Bryan Hymel au TCE : de l’amour et de l’héroïsme
A la tête de l’Orchestre Philharmonique de Prague, le chef Paolo Bressan ouvre la soirée de fort belle manière, interprétant l’ouverture des Vêpres Siciliennes sur un tempo très délicat, tirant de ses musiciens une certaine majesté dans les tutti, de très beaux élans de violoncelles et une force expressive de ses cuivres. Le décor est en place : dans un récital, le spectacle vient en grande partie de l’orchestre, et celui-ci est à la hauteur.
Le chef d'orchestre, Paolo Bressan
Bryan Hymel fait alors son apparition, timide et concentré pour un extrait de Rigoletto. Là encore, le ténor semble prévenir son public : il est en forme, et ses aigües héroïques, qui ont fait sa renommée, sont déjà remarquables. Il les tient même plus longtemps qu’exigé dans son aria de Cavaradossi (Tosca), étalant une grande maîtrise de son souffle. Mais le charme de cette soirée vient aussi de la complicité qui l’unit à son épouse, Irini Kyriakidou. Dès l’entrée de cette dernière, Hymel se détend, prend confiance et fait passer un frisson dans l’assemblée sur son « Chi son ? » (« Che gelida manina », La Bohème). Il laisse alors la main à sa partenaire pour « Mi chiamano Mimi » extrait du même opéra. La candeur de cette dernière trouve écho dans la timidité du personnage. Sa voix ronde et sa prononciation subtile compensent une puissance parfois insuffisante.
Irini Kyriakidou
Paolo Bressan attire alors de nouveau l’attention, pour un intermezzo extrait de Cavalliera Rusticana envoûtant. Le chef aime et vit la musique de Mascagni et transporte le public. Lorsque Hymel revient pour « Mamma, quel vino è generoso » extrait du même opéra, il apporte le coup de grâce, d’un « adio » déchirant : la salle est conquise, définitivement. Le spectacle n’en est pourtant qu’à l’entracte. Un jeune garçon présent dans le public ne peut réprimer son enthousiasme : « C’est génial ! Je suis trop heureux. Je veux faire ça quand je serai grand ».

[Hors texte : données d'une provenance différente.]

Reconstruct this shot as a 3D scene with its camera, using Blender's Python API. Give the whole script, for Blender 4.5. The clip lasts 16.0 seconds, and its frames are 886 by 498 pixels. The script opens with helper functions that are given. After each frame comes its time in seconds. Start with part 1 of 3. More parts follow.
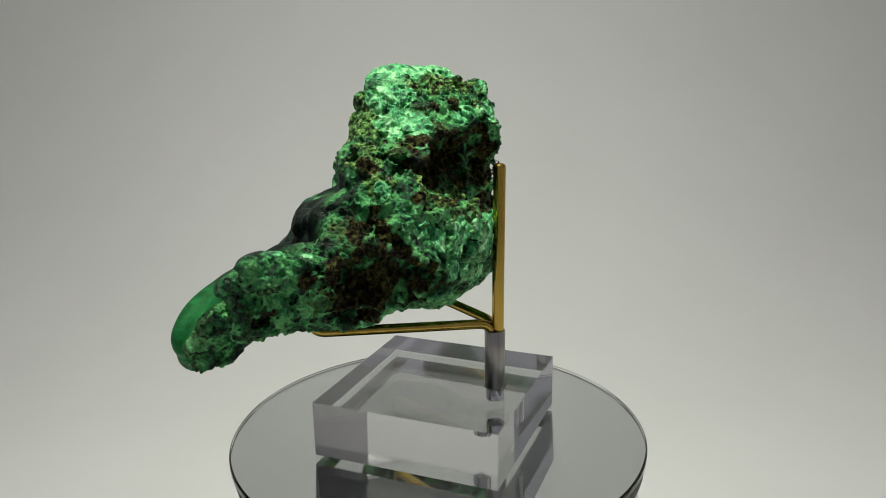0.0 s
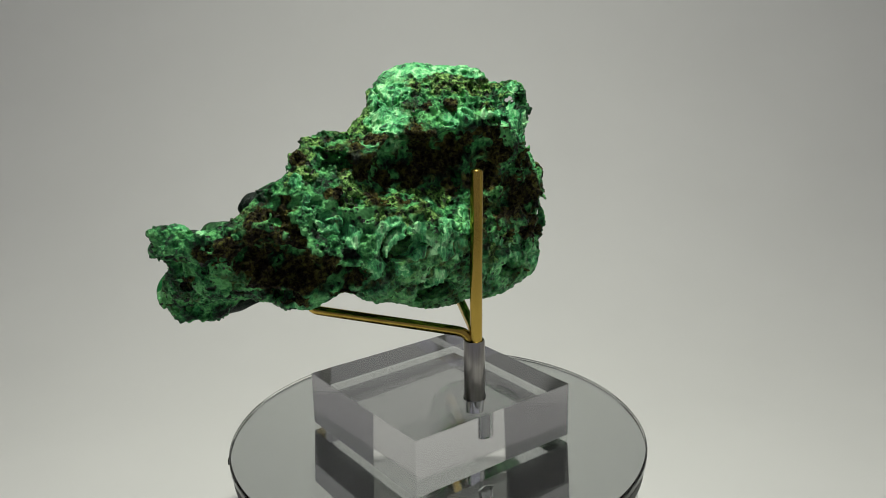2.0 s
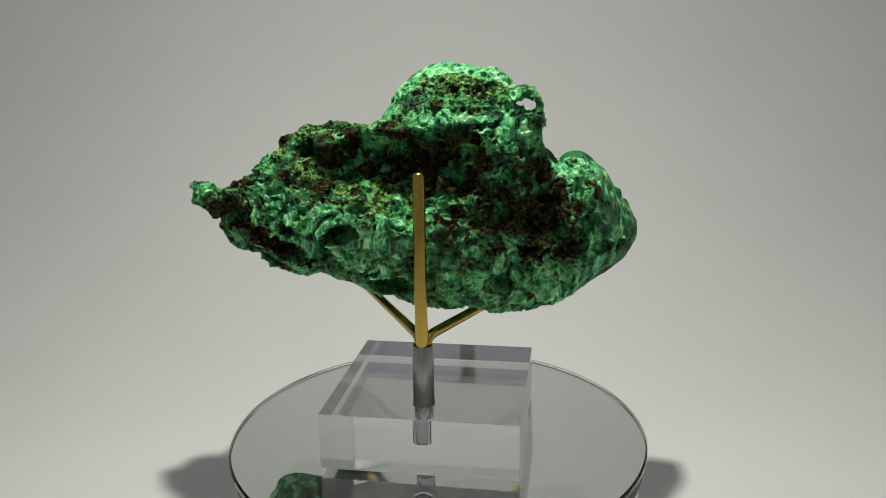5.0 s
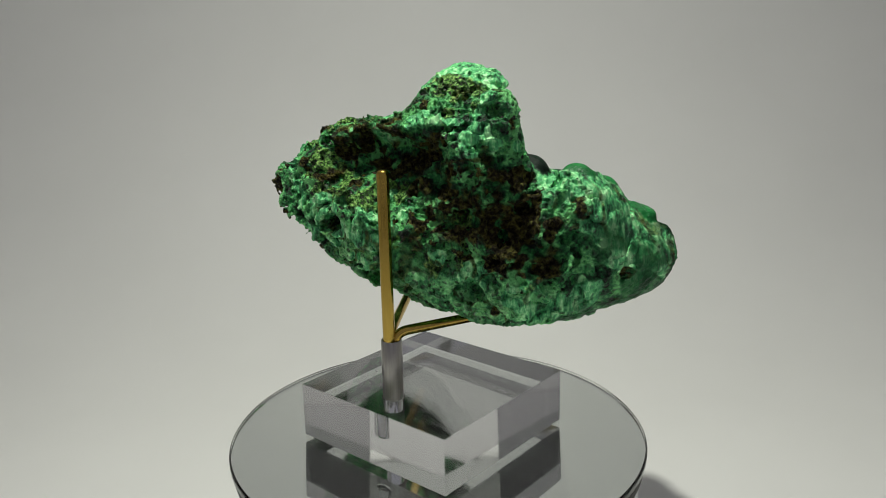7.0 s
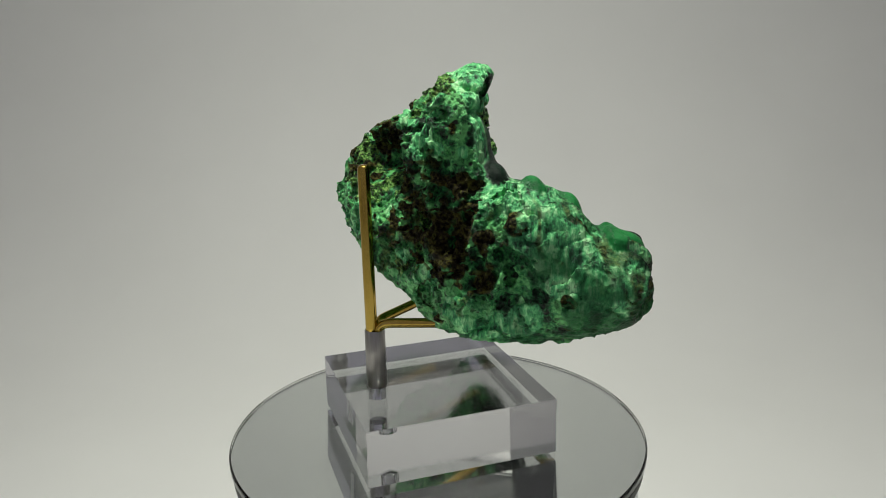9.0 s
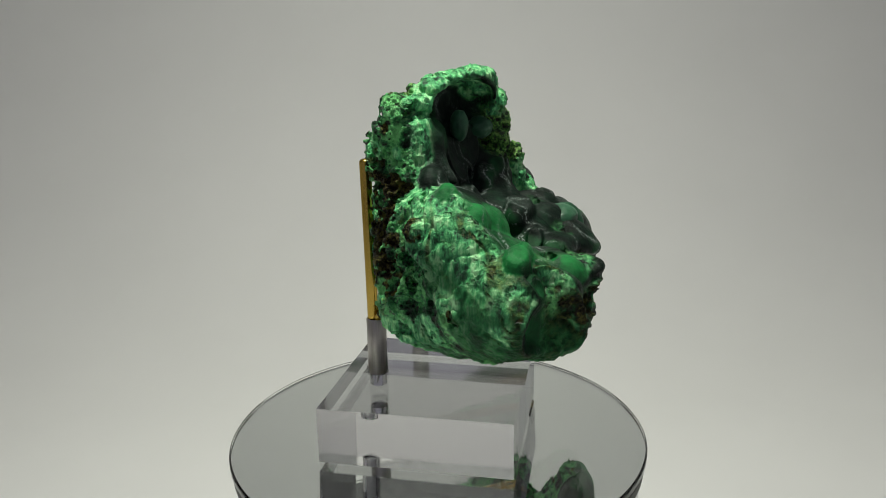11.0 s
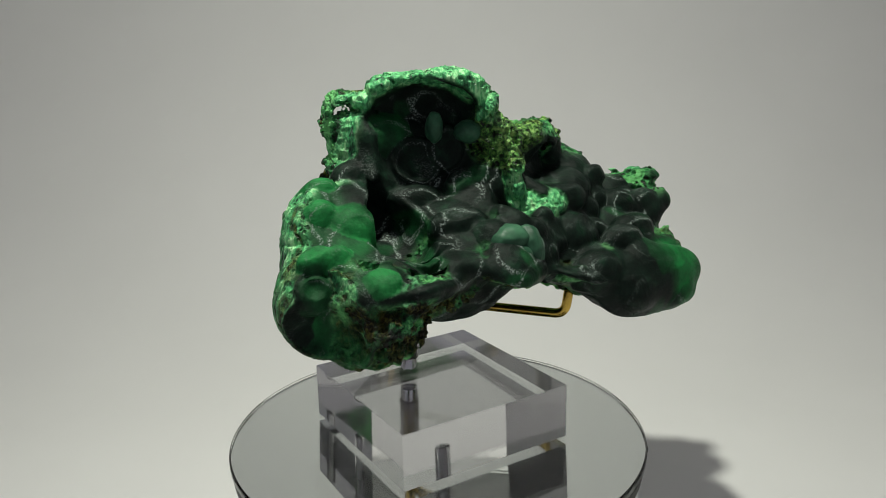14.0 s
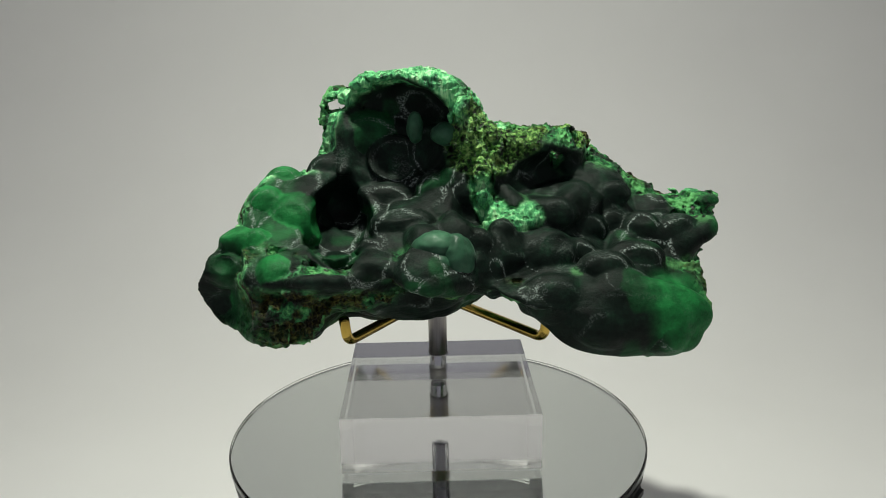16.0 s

Dans la seconde partie, le ténor aborde le répertoire français en grand habitué. De nouveau, la surprise est heureuse : sa prononciation est bien meilleure qu’attendue. La voix reste claire et puissante : le ténor ne fait qu’une bouchée du difficile extrait de Roméo et Juliette de Gounod. Le temps pour l’orchestre de se mettre en évidence par un nouvel interlude (avec une mention particulière pour le solo de hautbois nous transportant en orient et pour la remarquable précision des timbales, dont la partition est particulièrement complexe) et Hymel enchaine les performances et collectionne les vivats. Sur un extrait de Carmen, Kyriakidou fait montre d’une belle prononciation en français et obtient le baiser demandé par son personnage. Hymel chante « La fleur que tu m’avais jetée » ponctuée d’un magnifique si bémol pianissimo. Le silence qui s’ensuit est assourdissant.
Bryan Hymel (© Dario Acosta)
Rappelés, les chanteurs reviendront à trois reprises. Kyriakidou entonne d’abord un chant à la Lune extrait de Rusalka d’une grande subtilité, tant dans les nuances que dans les variations de tempi, puis Hymel déchaîne l’enthousiasme du public par un Nessun Dorma (Turandot) de très grande facture : plus ils reviennent, plus le public en redemande. Le ténor reviendra finalement une dernière fois pour reprendre « Mamma, quel vino è generoso » avec bien moins de retenue que la première fois, et une grande vivacité. Le succès est complet.